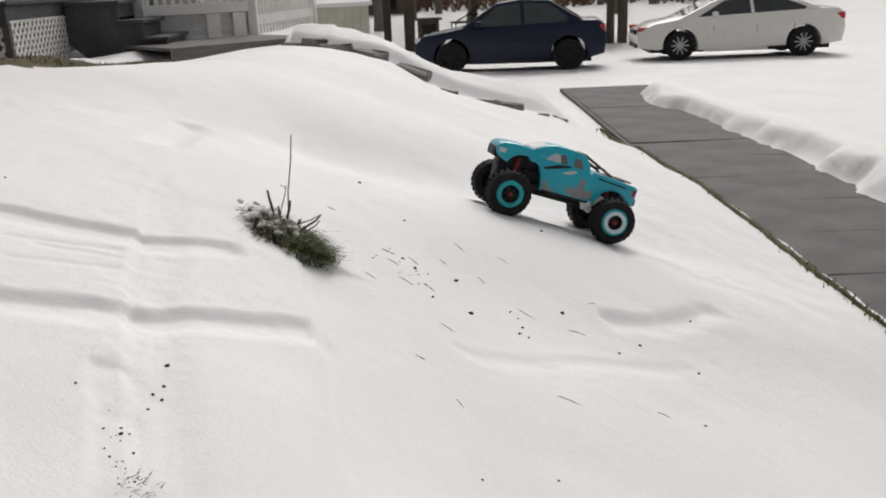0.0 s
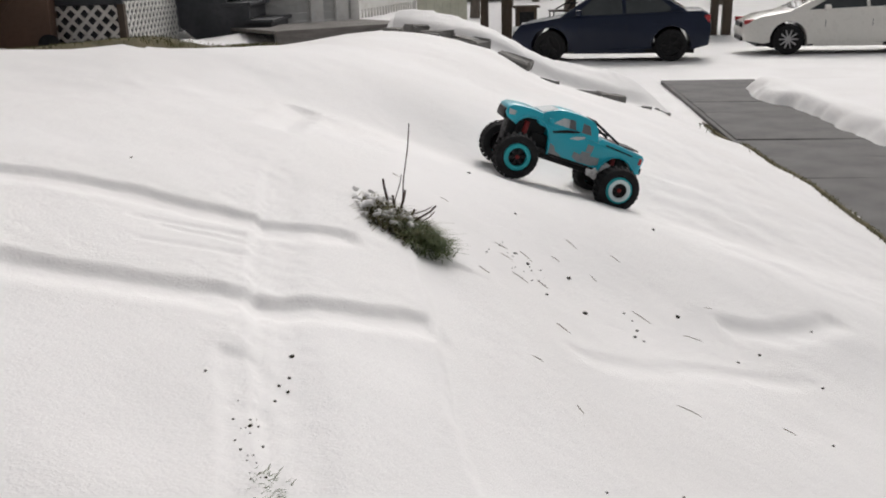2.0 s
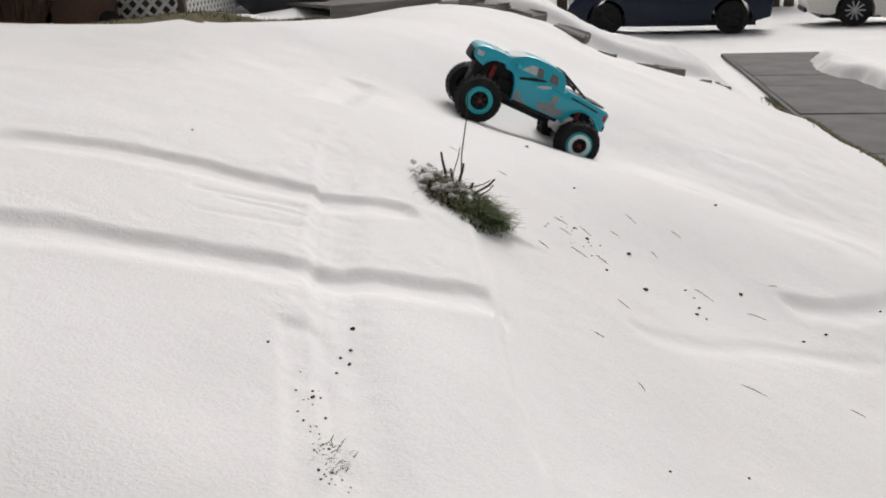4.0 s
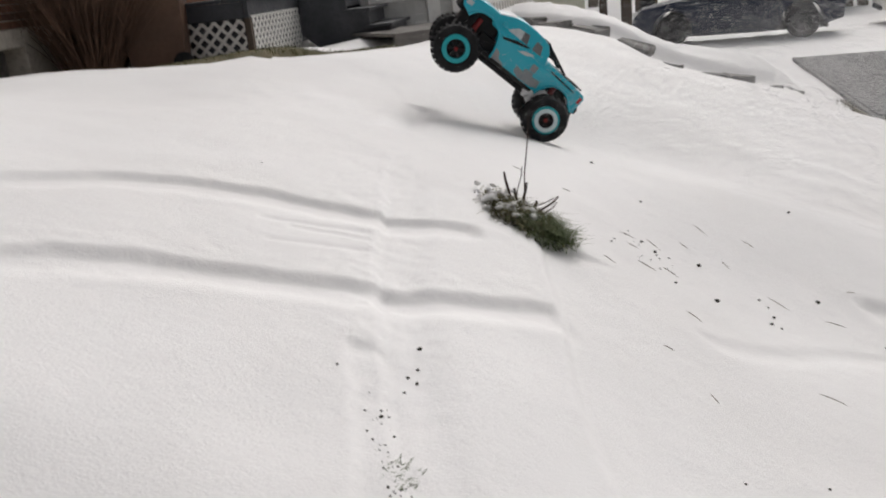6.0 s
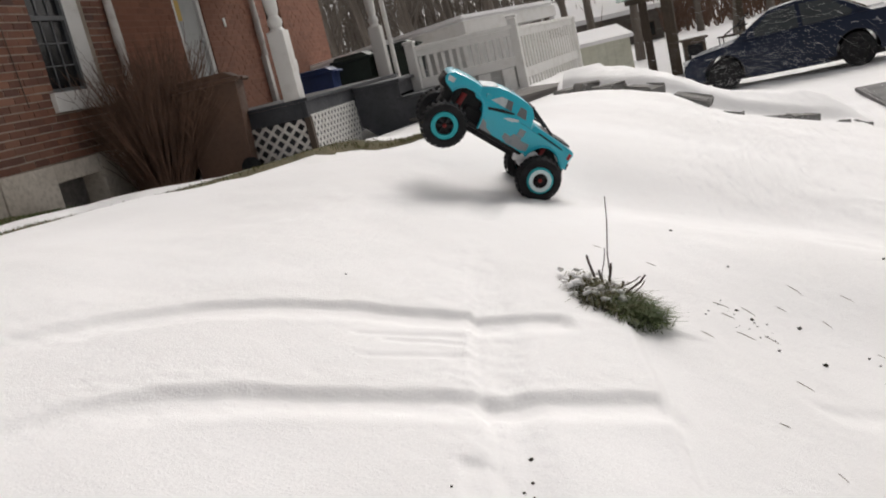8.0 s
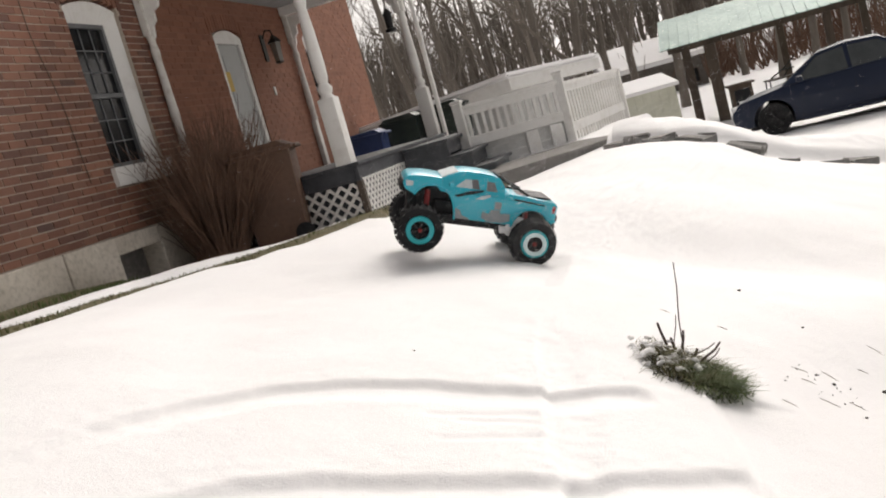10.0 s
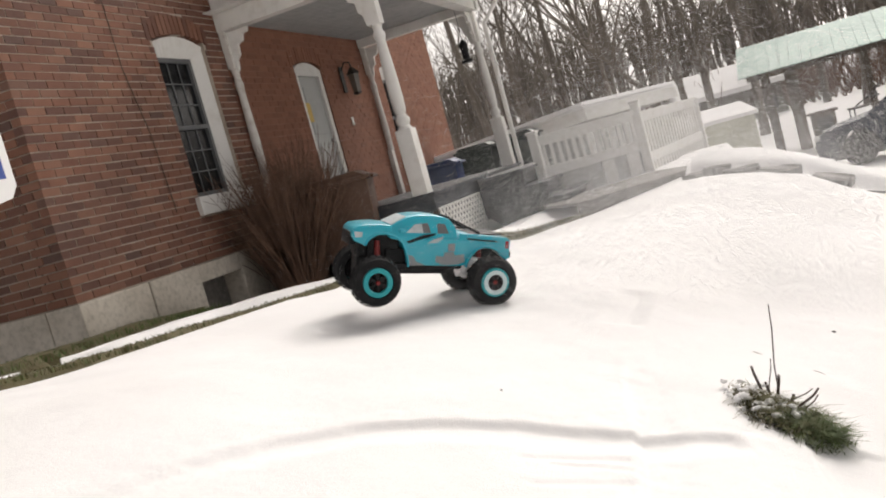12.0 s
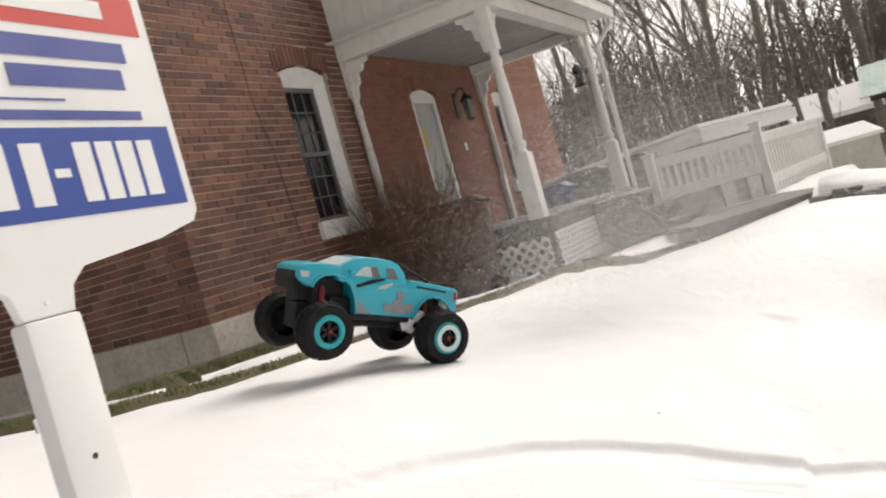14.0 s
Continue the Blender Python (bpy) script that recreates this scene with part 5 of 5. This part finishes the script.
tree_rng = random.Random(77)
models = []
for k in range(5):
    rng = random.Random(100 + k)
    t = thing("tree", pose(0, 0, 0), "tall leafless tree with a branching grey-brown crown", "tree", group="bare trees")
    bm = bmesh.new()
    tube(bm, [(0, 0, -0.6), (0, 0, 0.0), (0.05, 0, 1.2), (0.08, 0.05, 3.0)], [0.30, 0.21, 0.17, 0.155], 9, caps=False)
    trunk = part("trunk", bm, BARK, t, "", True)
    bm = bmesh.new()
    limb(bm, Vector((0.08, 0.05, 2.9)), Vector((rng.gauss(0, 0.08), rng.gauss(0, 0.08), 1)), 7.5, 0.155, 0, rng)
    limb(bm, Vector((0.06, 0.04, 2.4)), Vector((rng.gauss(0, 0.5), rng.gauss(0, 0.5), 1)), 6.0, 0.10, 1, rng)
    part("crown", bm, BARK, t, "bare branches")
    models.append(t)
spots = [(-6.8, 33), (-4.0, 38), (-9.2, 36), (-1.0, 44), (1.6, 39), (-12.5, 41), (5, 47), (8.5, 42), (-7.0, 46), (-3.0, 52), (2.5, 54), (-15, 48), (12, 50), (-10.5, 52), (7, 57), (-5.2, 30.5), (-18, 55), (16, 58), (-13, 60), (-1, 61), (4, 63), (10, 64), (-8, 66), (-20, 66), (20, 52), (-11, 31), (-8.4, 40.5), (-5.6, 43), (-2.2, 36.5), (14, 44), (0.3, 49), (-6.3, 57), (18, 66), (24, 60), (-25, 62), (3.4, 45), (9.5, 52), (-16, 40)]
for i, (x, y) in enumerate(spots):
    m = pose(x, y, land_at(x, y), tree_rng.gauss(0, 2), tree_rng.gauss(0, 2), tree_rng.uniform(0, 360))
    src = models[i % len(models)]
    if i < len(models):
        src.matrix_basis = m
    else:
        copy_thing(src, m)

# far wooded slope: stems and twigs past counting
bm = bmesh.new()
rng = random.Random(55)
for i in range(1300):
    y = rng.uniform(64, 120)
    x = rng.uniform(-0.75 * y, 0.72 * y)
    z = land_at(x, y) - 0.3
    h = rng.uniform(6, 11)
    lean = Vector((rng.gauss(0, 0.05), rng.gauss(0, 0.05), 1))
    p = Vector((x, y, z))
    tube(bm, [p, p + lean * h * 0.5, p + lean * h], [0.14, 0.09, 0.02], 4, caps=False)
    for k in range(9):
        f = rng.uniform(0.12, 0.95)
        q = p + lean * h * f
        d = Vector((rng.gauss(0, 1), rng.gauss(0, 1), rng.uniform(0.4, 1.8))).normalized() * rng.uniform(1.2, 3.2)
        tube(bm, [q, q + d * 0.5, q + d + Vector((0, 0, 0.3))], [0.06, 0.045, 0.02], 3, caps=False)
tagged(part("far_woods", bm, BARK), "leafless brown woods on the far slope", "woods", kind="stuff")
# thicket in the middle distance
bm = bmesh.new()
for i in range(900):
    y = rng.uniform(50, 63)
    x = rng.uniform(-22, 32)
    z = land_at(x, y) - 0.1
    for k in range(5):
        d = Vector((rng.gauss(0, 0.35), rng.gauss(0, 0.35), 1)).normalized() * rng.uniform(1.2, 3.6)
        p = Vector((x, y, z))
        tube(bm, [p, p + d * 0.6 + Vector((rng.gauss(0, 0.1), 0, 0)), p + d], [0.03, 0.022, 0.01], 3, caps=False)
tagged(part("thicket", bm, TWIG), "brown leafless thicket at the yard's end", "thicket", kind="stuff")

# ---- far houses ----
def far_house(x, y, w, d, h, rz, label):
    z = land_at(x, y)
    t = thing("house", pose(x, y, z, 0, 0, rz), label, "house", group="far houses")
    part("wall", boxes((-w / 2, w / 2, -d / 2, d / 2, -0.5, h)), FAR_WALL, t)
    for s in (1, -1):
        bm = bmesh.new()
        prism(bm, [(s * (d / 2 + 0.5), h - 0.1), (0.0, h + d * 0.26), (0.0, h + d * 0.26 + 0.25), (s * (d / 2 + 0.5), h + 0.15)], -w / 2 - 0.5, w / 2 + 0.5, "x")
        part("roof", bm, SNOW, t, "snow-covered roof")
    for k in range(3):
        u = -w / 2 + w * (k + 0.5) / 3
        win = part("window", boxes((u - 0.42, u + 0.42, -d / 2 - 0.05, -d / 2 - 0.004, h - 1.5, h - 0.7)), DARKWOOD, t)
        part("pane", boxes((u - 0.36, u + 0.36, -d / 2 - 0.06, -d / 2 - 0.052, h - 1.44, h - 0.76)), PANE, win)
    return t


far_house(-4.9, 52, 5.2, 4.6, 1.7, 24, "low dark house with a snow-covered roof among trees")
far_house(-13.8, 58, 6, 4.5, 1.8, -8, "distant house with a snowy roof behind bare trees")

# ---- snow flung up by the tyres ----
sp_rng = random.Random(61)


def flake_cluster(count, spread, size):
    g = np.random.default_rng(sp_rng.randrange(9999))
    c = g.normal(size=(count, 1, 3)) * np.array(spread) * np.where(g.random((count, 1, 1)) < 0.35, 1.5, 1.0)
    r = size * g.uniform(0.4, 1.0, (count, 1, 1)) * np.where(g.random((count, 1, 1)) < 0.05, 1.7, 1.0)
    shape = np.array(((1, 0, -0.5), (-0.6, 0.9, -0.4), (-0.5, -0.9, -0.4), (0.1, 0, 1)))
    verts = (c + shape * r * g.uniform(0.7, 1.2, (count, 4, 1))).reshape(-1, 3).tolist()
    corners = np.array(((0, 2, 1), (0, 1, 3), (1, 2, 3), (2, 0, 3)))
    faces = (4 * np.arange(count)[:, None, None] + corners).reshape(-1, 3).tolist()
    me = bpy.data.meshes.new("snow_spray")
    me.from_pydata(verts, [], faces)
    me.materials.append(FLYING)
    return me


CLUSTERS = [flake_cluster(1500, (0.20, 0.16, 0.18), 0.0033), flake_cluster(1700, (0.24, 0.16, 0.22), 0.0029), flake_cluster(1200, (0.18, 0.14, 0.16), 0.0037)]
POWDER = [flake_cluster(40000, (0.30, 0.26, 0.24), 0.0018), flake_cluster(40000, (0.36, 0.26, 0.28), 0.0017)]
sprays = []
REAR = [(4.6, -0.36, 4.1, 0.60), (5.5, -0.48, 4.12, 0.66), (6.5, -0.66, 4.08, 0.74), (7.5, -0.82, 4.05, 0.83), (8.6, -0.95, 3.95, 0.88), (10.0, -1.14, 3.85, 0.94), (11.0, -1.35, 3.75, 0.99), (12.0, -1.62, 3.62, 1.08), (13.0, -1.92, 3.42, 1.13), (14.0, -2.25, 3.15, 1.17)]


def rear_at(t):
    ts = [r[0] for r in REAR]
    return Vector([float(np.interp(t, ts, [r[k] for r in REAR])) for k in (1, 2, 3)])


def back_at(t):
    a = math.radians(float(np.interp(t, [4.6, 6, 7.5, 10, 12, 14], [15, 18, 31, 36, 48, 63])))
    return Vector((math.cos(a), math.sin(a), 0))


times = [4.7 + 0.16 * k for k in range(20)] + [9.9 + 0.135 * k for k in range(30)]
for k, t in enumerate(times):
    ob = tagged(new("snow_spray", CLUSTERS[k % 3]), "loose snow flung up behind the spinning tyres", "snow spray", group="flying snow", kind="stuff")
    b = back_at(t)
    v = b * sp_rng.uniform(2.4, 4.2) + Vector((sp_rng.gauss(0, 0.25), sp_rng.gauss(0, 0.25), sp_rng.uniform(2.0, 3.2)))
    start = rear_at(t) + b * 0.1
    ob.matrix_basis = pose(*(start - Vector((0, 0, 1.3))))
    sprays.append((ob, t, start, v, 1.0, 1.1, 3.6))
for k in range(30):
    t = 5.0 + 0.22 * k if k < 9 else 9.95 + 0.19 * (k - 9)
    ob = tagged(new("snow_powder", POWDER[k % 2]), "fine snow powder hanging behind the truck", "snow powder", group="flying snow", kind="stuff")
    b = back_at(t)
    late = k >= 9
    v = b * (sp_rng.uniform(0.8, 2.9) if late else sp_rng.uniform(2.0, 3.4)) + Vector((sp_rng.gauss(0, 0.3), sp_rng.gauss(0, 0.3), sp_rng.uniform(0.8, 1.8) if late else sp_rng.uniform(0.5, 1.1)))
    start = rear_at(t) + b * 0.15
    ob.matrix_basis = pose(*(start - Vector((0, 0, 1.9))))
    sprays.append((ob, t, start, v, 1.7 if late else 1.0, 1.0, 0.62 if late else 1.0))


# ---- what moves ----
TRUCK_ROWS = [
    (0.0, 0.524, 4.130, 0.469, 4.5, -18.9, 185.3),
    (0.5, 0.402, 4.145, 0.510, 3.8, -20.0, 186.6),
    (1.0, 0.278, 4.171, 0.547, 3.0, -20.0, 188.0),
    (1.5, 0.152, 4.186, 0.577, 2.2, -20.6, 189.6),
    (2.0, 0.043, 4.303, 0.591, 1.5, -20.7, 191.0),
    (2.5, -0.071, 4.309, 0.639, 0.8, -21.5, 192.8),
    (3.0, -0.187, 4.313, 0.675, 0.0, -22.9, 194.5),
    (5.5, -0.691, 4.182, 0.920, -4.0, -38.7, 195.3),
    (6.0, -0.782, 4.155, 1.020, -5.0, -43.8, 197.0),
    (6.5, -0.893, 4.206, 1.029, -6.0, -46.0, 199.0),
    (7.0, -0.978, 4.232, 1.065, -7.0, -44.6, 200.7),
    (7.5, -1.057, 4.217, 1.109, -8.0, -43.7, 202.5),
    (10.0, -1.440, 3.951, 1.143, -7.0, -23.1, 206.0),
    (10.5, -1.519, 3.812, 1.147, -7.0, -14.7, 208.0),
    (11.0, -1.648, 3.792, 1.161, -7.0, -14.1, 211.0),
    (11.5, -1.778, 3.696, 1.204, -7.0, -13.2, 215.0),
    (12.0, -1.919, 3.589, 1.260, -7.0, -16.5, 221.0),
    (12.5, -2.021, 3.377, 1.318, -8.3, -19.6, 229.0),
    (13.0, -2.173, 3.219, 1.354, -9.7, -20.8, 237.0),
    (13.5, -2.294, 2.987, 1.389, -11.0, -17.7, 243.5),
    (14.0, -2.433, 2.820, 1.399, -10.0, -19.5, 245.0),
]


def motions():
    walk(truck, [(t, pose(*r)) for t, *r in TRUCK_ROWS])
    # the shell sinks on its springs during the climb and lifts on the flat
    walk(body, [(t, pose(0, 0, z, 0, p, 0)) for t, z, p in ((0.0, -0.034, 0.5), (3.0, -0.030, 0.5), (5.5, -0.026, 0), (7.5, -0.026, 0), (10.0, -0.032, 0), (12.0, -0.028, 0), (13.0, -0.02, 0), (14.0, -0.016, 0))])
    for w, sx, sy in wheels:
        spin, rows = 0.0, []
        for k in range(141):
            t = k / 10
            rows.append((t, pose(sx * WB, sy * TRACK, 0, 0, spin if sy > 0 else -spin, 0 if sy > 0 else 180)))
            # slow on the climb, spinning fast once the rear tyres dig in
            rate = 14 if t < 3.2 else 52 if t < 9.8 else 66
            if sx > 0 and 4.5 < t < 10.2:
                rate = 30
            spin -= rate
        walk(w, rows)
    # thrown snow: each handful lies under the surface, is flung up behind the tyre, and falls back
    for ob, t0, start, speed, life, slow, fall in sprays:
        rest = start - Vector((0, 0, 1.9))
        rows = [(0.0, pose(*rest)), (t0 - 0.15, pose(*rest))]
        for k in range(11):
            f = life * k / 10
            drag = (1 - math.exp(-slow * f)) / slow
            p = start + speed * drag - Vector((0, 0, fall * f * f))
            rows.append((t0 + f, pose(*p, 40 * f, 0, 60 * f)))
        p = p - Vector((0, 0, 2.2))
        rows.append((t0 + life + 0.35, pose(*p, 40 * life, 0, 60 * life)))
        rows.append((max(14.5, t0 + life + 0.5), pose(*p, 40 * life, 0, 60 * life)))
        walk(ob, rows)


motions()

◆ **Exercise requirements**:
Copy out every line in the listing where the word "with" appears.

◆ **Exercise solution**:
Continue the Blender Python (bpy) script that recreates this scene with part 5 of 5. This part finishes the script.
    t = thing("tree", pose(0, 0, 0), "tall leafless tree with a branching grey-brown crown", "tree", group="bare trees")
far_house(-4.9, 52, 5.2, 4.6, 1.7, 24, "low dark house with a snow-covered roof among trees")
far_house(-13.8, 58, 6, 4.5, 1.8, -8, "distant house with a snowy roof behind bare trees")